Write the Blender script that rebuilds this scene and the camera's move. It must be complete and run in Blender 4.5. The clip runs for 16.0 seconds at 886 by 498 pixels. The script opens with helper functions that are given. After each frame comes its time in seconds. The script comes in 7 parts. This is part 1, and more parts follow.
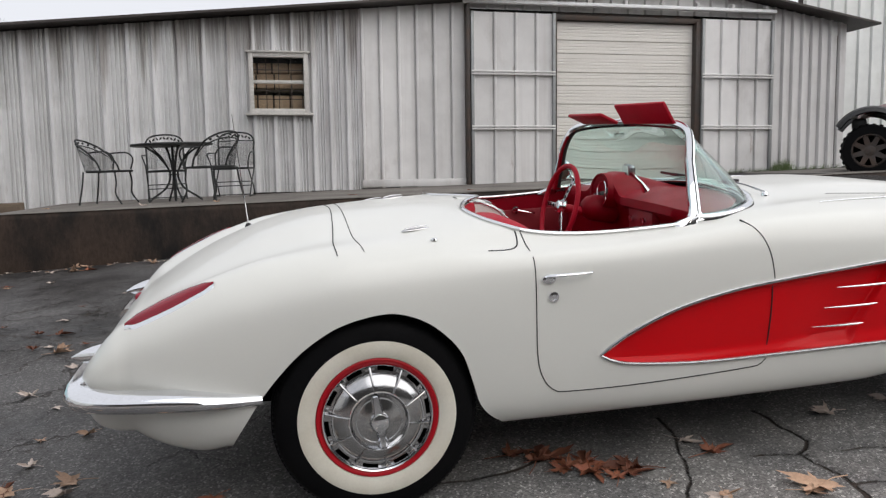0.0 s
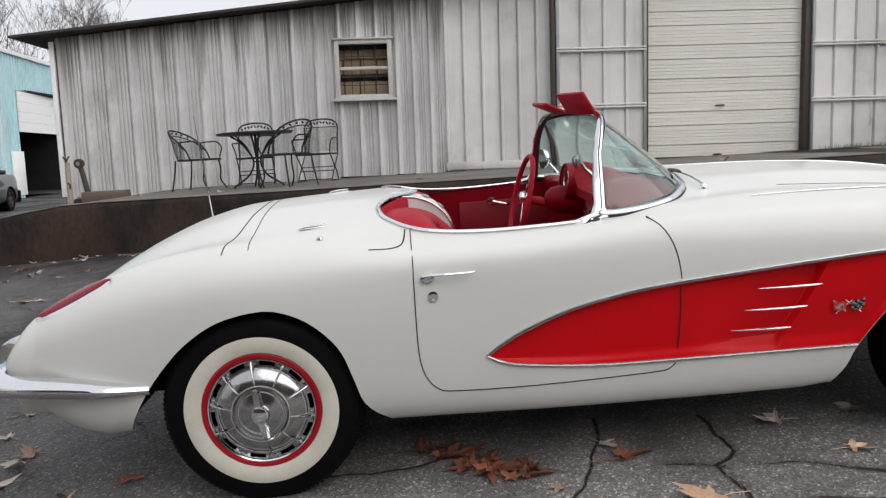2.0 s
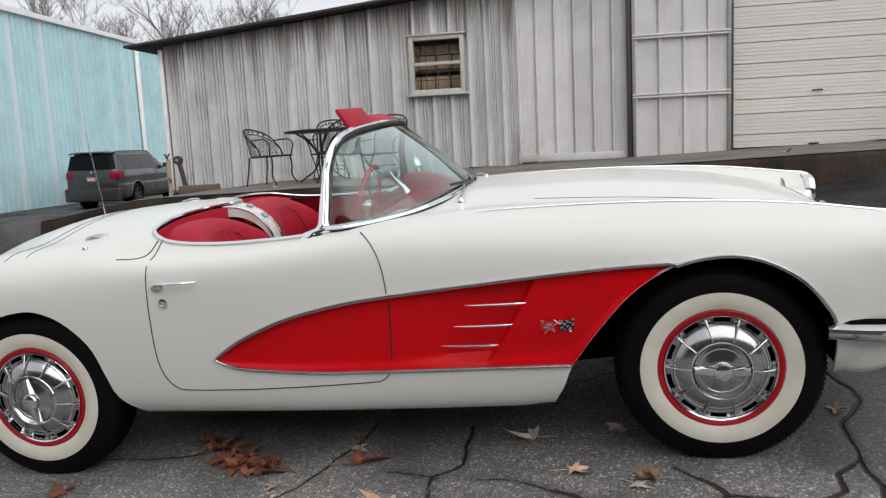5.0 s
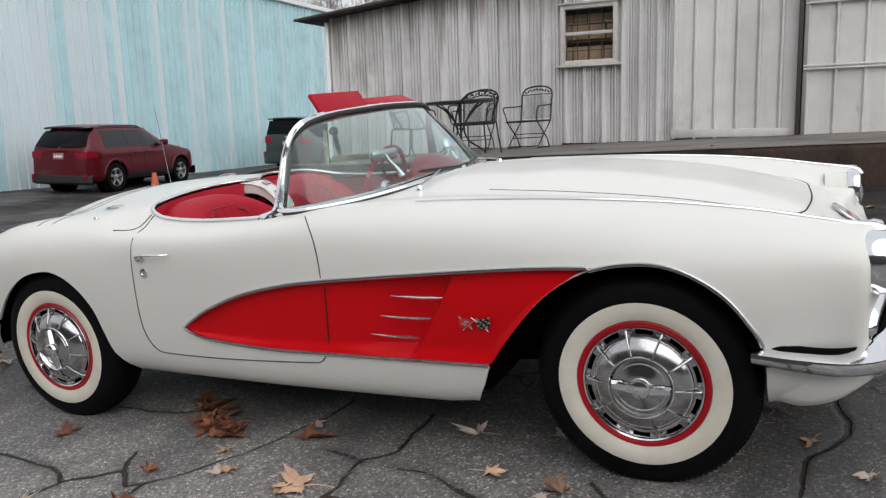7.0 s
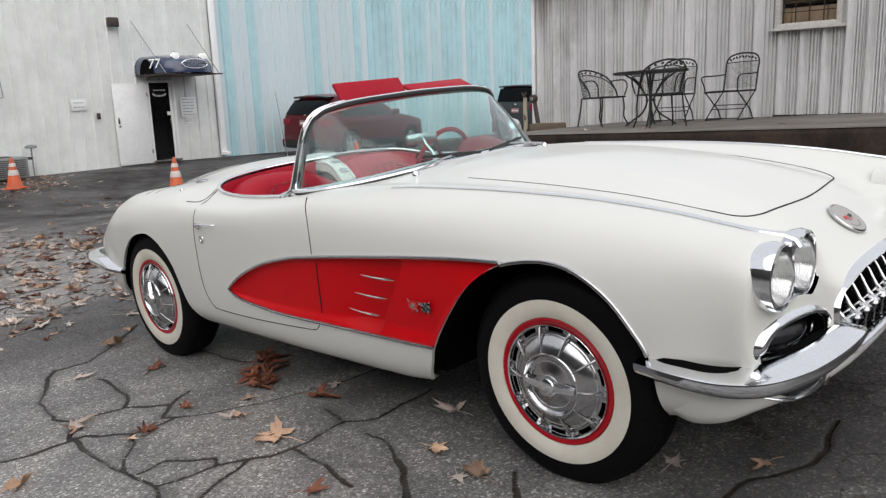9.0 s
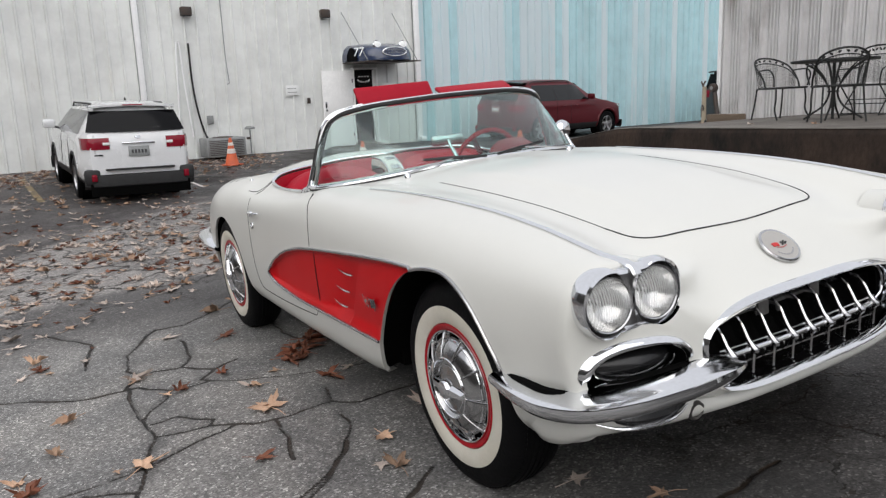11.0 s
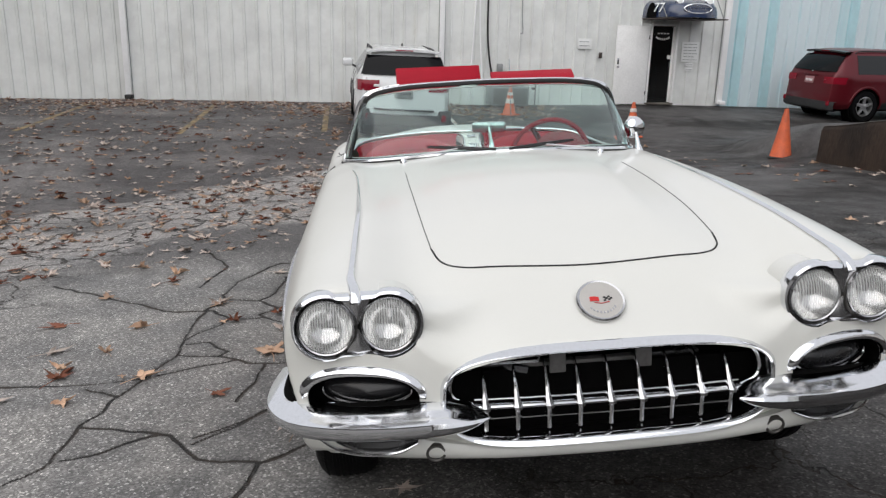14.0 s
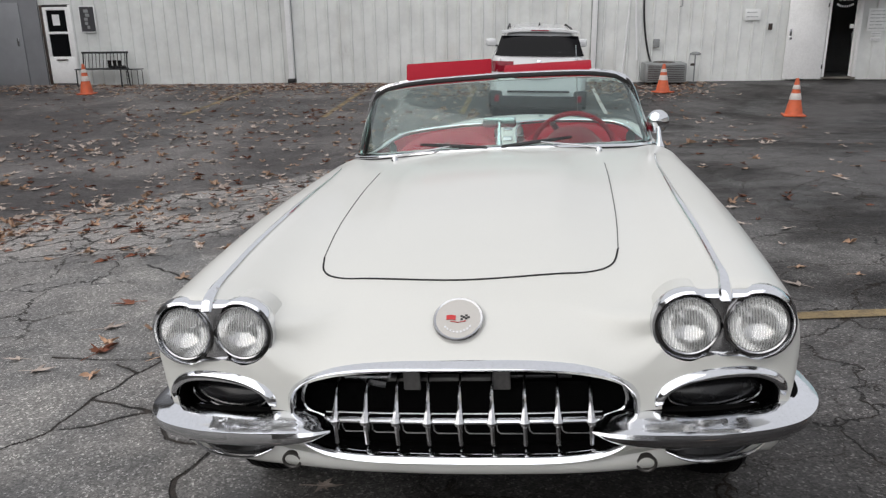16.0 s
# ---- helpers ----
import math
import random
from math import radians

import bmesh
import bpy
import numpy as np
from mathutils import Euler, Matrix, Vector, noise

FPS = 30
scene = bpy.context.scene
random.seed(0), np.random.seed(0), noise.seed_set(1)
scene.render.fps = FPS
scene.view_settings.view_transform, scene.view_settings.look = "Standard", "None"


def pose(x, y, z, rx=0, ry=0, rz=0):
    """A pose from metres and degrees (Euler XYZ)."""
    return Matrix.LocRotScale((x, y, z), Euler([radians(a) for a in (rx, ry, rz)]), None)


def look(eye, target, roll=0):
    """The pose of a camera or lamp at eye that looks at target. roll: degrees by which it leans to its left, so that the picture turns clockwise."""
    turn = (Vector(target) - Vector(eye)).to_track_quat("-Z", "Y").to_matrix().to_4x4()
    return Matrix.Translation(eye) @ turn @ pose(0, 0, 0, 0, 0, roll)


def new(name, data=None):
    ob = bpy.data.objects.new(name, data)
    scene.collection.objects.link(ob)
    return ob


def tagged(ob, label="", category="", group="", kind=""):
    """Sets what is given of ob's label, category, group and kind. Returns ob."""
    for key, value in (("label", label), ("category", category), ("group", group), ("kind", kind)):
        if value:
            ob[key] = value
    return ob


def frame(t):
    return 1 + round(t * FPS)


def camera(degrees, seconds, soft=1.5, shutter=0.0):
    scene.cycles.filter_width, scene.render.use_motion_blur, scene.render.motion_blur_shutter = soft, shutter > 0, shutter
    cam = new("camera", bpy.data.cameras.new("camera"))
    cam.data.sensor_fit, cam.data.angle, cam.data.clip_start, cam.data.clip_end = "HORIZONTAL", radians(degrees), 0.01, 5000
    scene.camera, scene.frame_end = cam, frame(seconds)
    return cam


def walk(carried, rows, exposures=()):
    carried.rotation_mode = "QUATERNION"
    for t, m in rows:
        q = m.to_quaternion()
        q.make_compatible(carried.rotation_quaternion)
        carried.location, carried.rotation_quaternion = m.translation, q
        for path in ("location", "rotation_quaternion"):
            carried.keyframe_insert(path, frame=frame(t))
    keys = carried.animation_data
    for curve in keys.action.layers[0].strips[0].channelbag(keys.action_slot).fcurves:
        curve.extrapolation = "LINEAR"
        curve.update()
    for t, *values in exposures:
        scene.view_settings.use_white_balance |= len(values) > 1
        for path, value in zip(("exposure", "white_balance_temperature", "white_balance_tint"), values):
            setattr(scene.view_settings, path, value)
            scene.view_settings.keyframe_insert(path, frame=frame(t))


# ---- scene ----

DIRECTION:
In the lines above, locate the string "pose". Copy every line where it occurs.

PROBLEM SOLUTION:
def pose(x, y, z, rx=0, ry=0, rz=0):
    """A pose from metres and degrees (Euler XYZ)."""
    """The pose of a camera or lamp at eye that looks at target. roll: degrees by which it leans to its left, so that the picture turns clockwise."""
    return Matrix.Translation(eye) @ turn @ pose(0, 0, 0, 0, 0, roll)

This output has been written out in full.